Exercise materials:
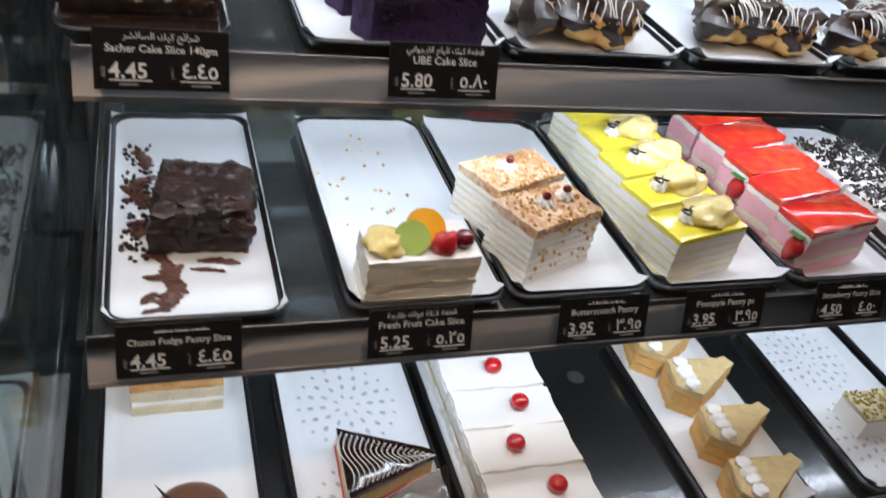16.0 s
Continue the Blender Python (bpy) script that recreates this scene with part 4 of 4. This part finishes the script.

==

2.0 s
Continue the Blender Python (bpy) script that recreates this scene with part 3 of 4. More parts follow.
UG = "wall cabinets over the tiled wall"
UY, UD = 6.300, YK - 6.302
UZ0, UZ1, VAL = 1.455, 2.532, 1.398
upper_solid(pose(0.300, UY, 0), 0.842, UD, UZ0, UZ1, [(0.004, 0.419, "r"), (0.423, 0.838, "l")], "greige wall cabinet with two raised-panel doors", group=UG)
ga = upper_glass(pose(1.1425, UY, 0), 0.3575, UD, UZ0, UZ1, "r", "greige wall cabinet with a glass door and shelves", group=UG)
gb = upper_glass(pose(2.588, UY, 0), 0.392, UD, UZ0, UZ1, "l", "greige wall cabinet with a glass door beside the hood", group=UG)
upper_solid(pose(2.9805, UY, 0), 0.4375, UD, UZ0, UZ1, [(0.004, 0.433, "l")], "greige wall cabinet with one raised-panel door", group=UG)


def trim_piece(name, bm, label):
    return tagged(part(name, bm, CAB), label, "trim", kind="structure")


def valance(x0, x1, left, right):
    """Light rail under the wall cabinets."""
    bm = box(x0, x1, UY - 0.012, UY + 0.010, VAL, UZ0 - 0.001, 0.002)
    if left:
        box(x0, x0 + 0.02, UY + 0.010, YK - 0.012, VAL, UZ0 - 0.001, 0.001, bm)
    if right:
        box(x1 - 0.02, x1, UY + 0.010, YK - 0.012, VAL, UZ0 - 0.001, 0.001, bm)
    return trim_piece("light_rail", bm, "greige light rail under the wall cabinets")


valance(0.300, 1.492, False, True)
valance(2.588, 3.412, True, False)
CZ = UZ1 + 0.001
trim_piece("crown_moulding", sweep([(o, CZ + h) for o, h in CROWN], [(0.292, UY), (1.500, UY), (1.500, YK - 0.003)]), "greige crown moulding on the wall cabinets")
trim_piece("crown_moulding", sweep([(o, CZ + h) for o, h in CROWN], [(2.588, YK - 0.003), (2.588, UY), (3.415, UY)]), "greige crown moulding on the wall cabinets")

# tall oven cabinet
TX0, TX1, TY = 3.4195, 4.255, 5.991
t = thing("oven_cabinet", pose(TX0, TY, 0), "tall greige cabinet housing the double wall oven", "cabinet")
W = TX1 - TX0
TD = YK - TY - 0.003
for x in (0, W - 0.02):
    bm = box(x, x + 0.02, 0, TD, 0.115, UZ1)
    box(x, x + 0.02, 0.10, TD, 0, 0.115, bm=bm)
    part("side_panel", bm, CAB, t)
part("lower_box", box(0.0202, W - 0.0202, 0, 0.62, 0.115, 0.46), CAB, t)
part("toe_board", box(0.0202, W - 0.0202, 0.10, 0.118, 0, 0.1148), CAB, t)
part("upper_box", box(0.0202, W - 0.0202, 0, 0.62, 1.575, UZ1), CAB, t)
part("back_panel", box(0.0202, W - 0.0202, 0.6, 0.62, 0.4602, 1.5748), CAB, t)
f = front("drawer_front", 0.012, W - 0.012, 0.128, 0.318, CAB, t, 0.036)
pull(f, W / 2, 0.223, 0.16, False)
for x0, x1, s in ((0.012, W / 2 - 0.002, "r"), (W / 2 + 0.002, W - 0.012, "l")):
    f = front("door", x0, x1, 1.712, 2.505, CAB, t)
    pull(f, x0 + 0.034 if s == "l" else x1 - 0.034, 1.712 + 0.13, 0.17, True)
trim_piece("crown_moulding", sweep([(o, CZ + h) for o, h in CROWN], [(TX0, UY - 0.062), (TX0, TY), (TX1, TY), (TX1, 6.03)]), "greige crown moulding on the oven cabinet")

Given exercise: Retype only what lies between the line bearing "More parts follow." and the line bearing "CROWN], [(2.588, YK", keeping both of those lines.

Correct output:
Continue the Blender Python (bpy) script that recreates this scene with part 3 of 4. More parts follow.
UG = "wall cabinets over the tiled wall"
UY, UD = 6.300, YK - 6.302
UZ0, UZ1, VAL = 1.455, 2.532, 1.398
upper_solid(pose(0.300, UY, 0), 0.842, UD, UZ0, UZ1, [(0.004, 0.419, "r"), (0.423, 0.838, "l")], "greige wall cabinet with two raised-panel doors", group=UG)
ga = upper_glass(pose(1.1425, UY, 0), 0.3575, UD, UZ0, UZ1, "r", "greige wall cabinet with a glass door and shelves", group=UG)
gb = upper_glass(pose(2.588, UY, 0), 0.392, UD, UZ0, UZ1, "l", "greige wall cabinet with a glass door beside the hood", group=UG)
upper_solid(pose(2.9805, UY, 0), 0.4375, UD, UZ0, UZ1, [(0.004, 0.433, "l")], "greige wall cabinet with one raised-panel door", group=UG)


def trim_piece(name, bm, label):
    return tagged(part(name, bm, CAB), label, "trim", kind="structure")


def valance(x0, x1, left, right):
    """Light rail under the wall cabinets."""
    bm = box(x0, x1, UY - 0.012, UY + 0.010, VAL, UZ0 - 0.001, 0.002)
    if left:
        box(x0, x0 + 0.02, UY + 0.010, YK - 0.012, VAL, UZ0 - 0.001, 0.001, bm)
    if right:
        box(x1 - 0.02, x1, UY + 0.010, YK - 0.012, VAL, UZ0 - 0.001, 0.001, bm)
    return trim_piece("light_rail", bm, "greige light rail under the wall cabinets")


valance(0.300, 1.492, False, True)
valance(2.588, 3.412, True, False)
CZ = UZ1 + 0.001
trim_piece("crown_moulding", sweep([(o, CZ + h) for o, h in CROWN], [(0.292, UY), (1.500, UY), (1.500, YK - 0.003)]), "greige crown moulding on the wall cabinets")
trim_piece("crown_moulding", sweep([(o, CZ + h) for o, h in CROWN], [(2.588, YK - 0.003), (2.588, UY), (3.415, UY)]), "greige crown moulding on the wall cabinets")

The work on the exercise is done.